Pergolakan politik 1965 di ibu kota membawa imbas sampai ke daerah. Simpatisan PKI di Wonogiri diburu, ditangkap, ditahan, dan sebagian lainnya dieksekusi mati tanpa pengadilan. Yayasan Penelitian Korban Pembunuhan (YPKP) ’65 pernah memperkirakan kurang lebih 1.000 orang di Wonogiri dihilangkan paksa.
Yahya bercerita, para tahanan politik di Wonogiri mendapat stigma seumur hidup. Di Kecamatan Purwantoro, misalnya, mereka yang mempunyai masa lalu sebagai penganut ideologi komunisme, Kartu Tanda Penduduk (KTP) mereka ditandai “ET” singakatan eks-tahanan politik (tapol).
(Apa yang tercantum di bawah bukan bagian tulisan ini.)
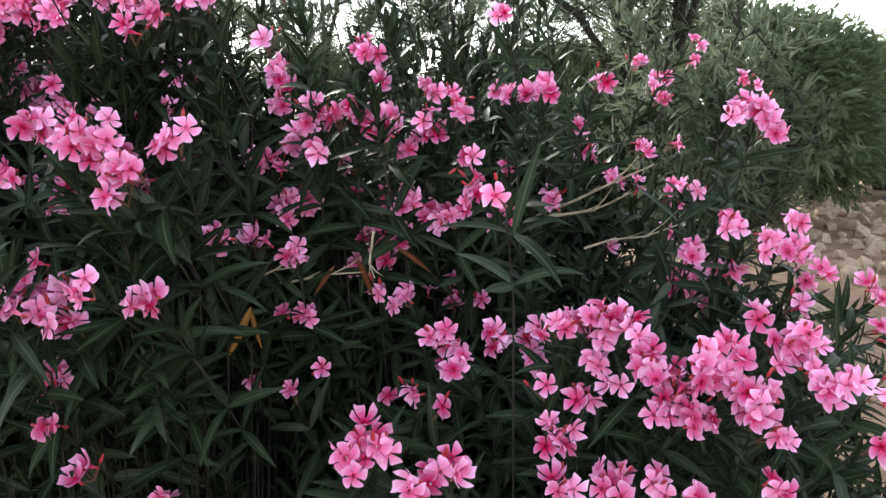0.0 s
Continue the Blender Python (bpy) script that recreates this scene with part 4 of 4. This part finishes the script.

Mereka juga selalu dikambinghitamkan setiap kali ada kerusuhan di masyarakat. Pada pemilu terakhir sebelum Orde Baru jatuh, di Wonogiri banyak terjadi kerusuhan kecil-kecil, dan para eks-tapol dikumpulkan karena dianggap bertanggung jawab.
"Orang-orang yang sudah tua renta dipanggil dan dikumpulkan, diberi pembinaan, seolah mereka itu adalah biang rusuh," kata Yahya.